I have activities that are stored in a graph database. Multiple activities are grouped and aggregated into 1 activity in some circumstances.
A processed activity feed could look like this:
Activity 1
Activity 2
Grouped Activity
Activity 3
Activity 4
Activity 5
Activities have an updated timestamp and a unique id.
The activities are ordered by their updated time and in the case of a grouped activity, the most recent updated time within its child activities is used.
Activities can be inserted anywhere in the list (for example, if we start following someone, their past activities would be inserted into the list).
Activities can be removed from anywhere in the list.
Due to the amount of data, using the timestamp with microseconds can still result in conflicts (2 items can have the same timestamp).
Cursor identifiers should be unique and stable. Adding and removing feed items should not change the identifier.
I would like to introduce cursor based paging to allow clients to paginate through the feed similar to twitter's. There doesn't seem to be much information on how they are built as I have only found this blog post talking about implementing them. However it seems to have a problem if the cursor's identifier happens to be pointing to the item that was removed.
With the above, how can I produce an identifier that can be used as a cursor for the above?
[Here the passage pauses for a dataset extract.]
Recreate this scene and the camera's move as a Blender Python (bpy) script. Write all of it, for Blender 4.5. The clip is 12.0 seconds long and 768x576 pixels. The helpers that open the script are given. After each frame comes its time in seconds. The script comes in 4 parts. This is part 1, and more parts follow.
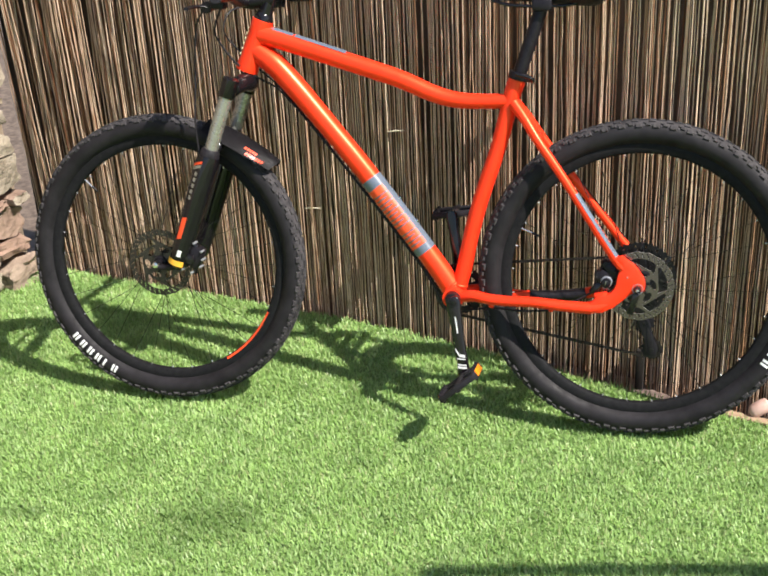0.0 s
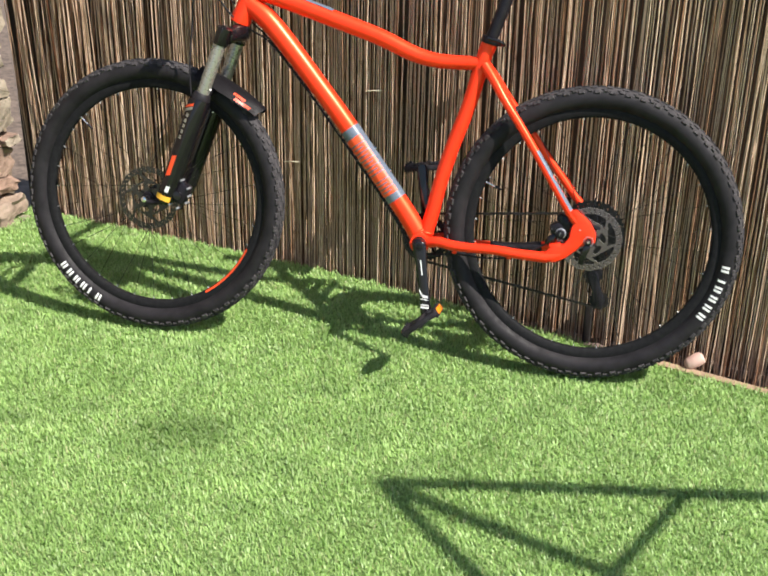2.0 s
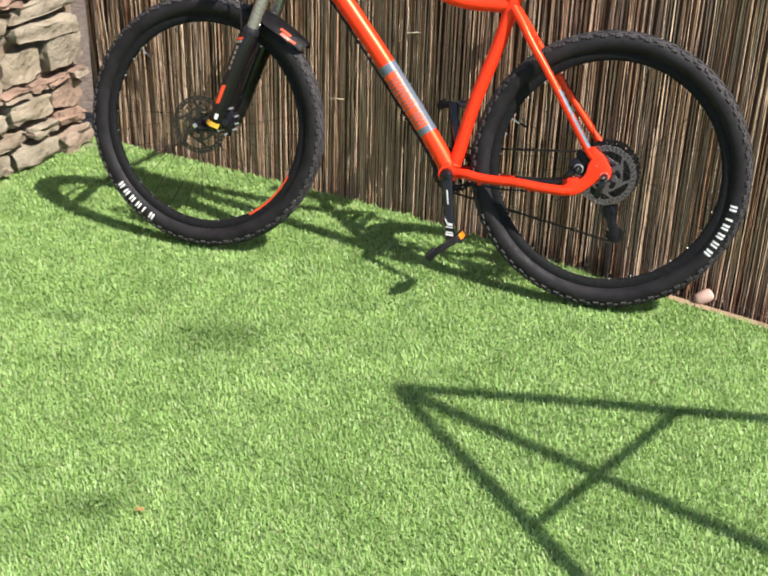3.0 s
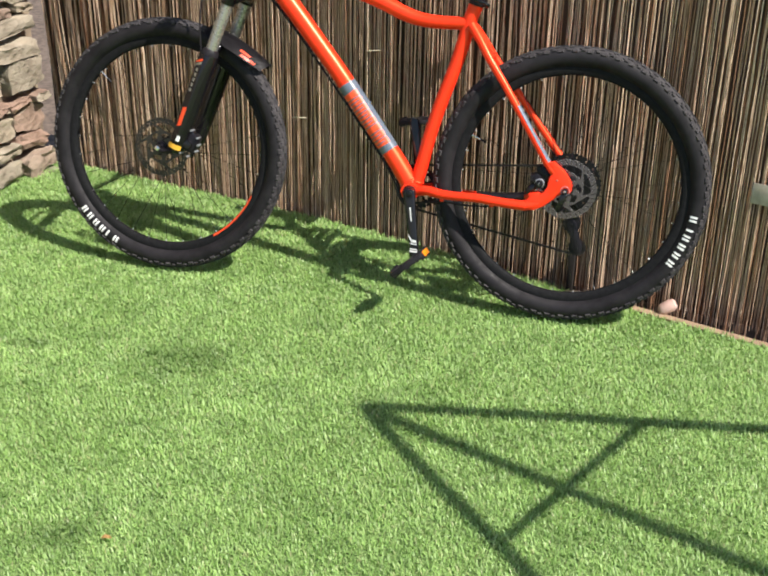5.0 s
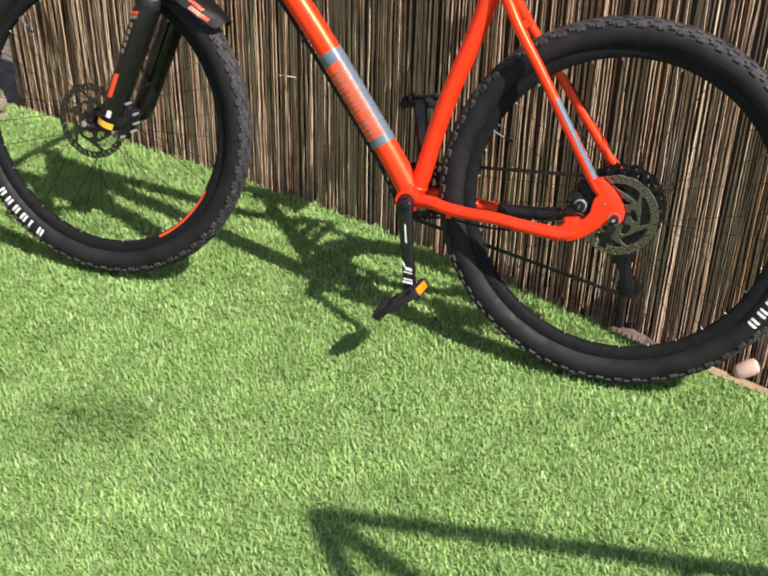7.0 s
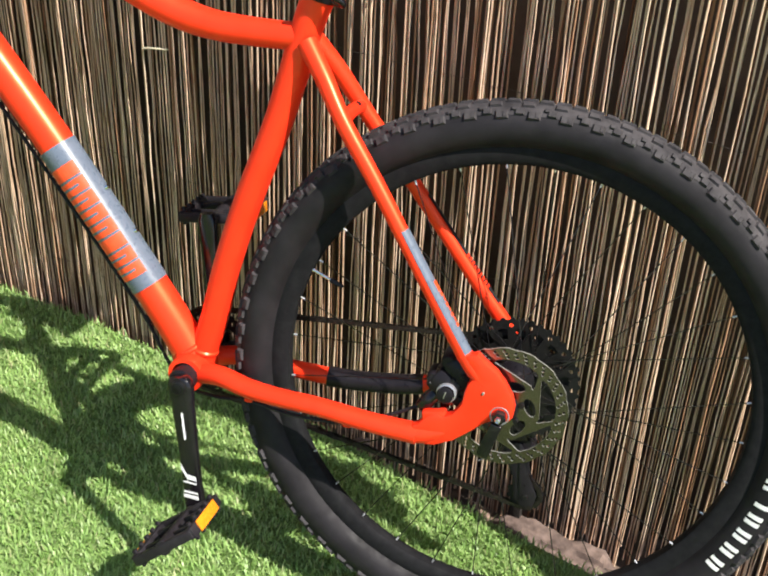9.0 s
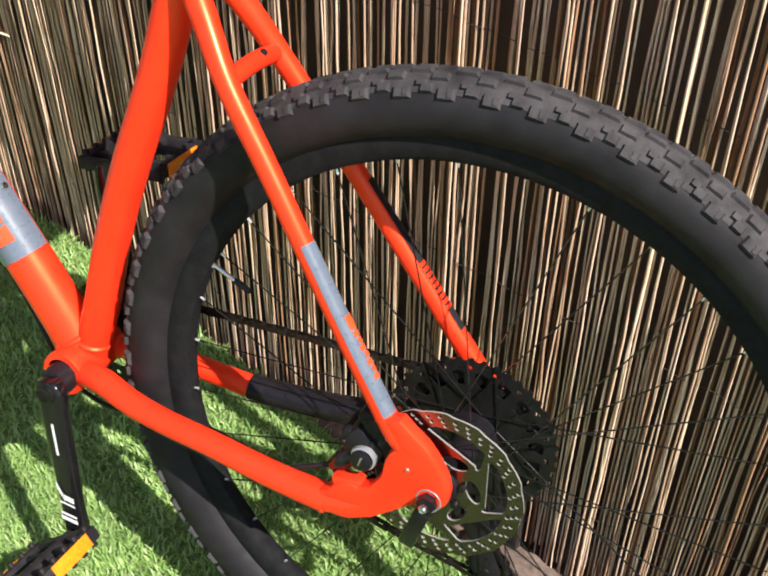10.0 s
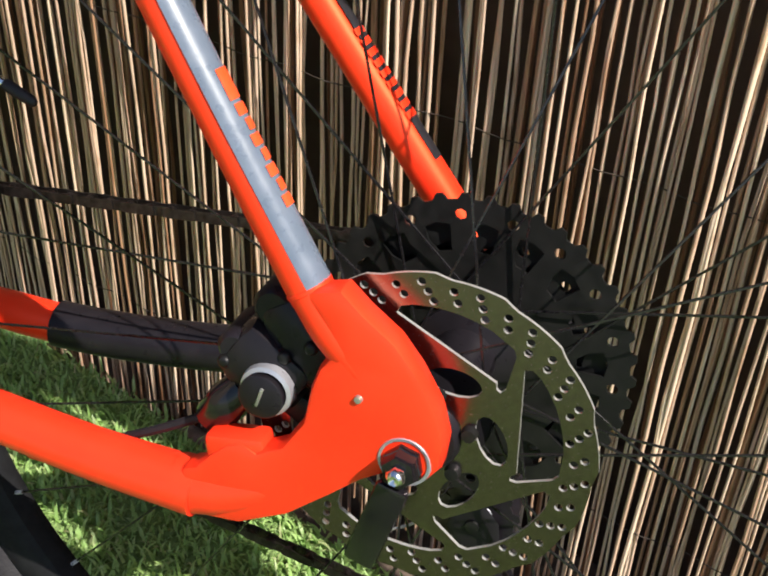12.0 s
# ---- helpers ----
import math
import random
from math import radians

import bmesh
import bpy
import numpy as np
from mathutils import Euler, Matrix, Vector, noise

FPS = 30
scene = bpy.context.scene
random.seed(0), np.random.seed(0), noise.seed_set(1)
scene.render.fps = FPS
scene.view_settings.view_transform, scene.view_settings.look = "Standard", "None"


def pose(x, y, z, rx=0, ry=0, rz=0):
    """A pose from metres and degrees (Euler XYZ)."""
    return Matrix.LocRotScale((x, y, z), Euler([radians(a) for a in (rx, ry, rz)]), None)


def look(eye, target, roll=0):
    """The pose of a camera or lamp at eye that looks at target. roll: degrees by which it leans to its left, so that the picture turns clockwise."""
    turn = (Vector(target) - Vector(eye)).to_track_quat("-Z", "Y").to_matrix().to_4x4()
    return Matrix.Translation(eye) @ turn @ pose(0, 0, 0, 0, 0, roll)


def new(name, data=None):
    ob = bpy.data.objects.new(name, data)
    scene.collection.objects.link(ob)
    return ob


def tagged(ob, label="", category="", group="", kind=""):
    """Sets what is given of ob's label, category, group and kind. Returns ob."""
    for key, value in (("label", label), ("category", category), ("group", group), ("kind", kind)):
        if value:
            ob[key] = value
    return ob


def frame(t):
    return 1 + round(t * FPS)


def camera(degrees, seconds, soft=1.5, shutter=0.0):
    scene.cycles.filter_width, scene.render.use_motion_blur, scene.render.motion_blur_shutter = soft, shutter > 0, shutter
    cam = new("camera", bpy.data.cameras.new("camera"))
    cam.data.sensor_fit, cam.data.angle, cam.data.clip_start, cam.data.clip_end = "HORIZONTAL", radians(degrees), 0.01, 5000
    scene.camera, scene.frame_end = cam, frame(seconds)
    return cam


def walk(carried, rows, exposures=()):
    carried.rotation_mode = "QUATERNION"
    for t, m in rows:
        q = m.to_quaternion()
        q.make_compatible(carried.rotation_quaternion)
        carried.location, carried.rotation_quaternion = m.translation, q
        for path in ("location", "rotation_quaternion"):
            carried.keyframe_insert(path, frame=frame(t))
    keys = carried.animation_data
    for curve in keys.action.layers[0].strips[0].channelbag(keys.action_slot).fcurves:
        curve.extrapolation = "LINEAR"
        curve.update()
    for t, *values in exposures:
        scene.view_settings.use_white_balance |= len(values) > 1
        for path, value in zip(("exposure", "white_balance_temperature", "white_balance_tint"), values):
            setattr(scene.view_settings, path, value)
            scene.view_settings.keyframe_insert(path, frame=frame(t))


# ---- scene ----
cam = camera(36.4, 12.0, soft=2.0, shutter=0.15)
PATH = [
    (0, (0.471, -2.352, 1.557), (-0.293, -0.727, 0.676), -3.0),
    (0.5, (0.473, -2.353, 1.548), (-0.287, -0.728, 0.663), -2.8),
    (1, (0.485, -2.374, 1.534), (-0.274, -0.747, 0.652), -1.9),
    (1.5, (0.506, -2.426, 1.534), (-0.241, -0.799, 0.642), -0.9),
    (2, (0.555, -2.613, 1.510), (-0.146, -0.955, 0.639), 1.1),
    (2.5, (0.613, -2.748, 1.532), (-0.053, -1.102, 0.612), 2.8),
    (3, (0.769, -2.792, 1.506), (-0.031, -1.208, 0.585), 1.8),
    (3.2, (0.838, -2.811, 1.505), (-0.022, -1.256, 0.587), 1.2),
    (4.8, (0.844, -2.789, 1.529), (0.018, -1.205, 0.631), 0.8),
    (5, (0.793, -2.777, 1.529), (0.026, -1.167, 0.624), 1.0),
    (5.5, (0.650, -2.691, 1.510), (-0.002, -1.049, 0.574), 0.9),
    (6, (0.621, -2.484, 1.467), (-0.113, -0.885, 0.516), 0.8),
    (6.5, (0.641, -2.192, 1.474), (-0.246, -0.708, 0.470), 0.9),
    (7, (0.585, -1.904, 1.470), (-0.252, -0.451, 0.381), 1.5),
    (7.5, (0.580, -1.641, 1.498), (-0.186, -0.202, 0.339), -0.2),
    (7.7, (0.582, -1.507, 1.458), (-0.195, -0.077, 0.294), -0.4),
    (9.3, (0.292, -0.927, 1.283), (-0.400, 0.579, 0.164), 3.2),
    (9.5, (0.294, -0.814, 1.271), (-0.439, 0.614, 0.078), 2.0),
    (10, (0.318, -0.525, 1.229), (-0.526, 0.644, -0.157), 0.8),
    (10.5, (0.288, -0.414, 1.183), (-0.553, 0.674, -0.270), 0.7),
    (11, (0.161, -0.353, 0.960), (-0.593, 0.867, -0.434), 2.8),
    (11.5, (0.129, -0.316, 0.786), (-0.638, 1.009, -0.501), 3.8),
    (12, (0.147, -0.318, 0.750), (-0.595, 1.067, -0.488), 2.9),
]
rows = [(t, look(eye, target, roll)) for t, eye, target, roll in PATH]
walk(cam, rows, [(0.0, 1.02), (2.0, 1.00), (3.5, 0.90), (5.0, 0.84), (5.7, 0.71), (6.5, 0.80), (7.5, 0.82), (9.5, 1.06), (10.2, 1.02), (11.0, 0.94), (11.5, 0.90), (12.0, 0.95)])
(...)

Initially, I considered combining the timestamp with the unique id: 1371813798111111.myuniqueid
. However, if the item at 1371813798111111.myuniqueid
is deleted, I can get the items with the 1371813798111111
timestamp, but would not be able to determine which item with that timestamp I should start with.
Another approach I had was to assign an incrementing number to each feed result. Since the number is incrementing and in order, if the number/id is missing, I can just choose the next one. However, the problem with this is that the cursor ids will change if I start removing and adding feed items in the middle of the feed. One solution I had to this problem is to have a huge gap between each number, but it is difficult to determine how new items can be added to the space between each number in a deterministic way. In addition, as the new items are added, and the gaps are being filled up, we would end up with the same problem.
Simply put, if I have a list of items where items can be added and removed from anywhere in the list, what is the best way to generate an id for each list item such that if the item for the id is deleted, I can still determine its position in the list?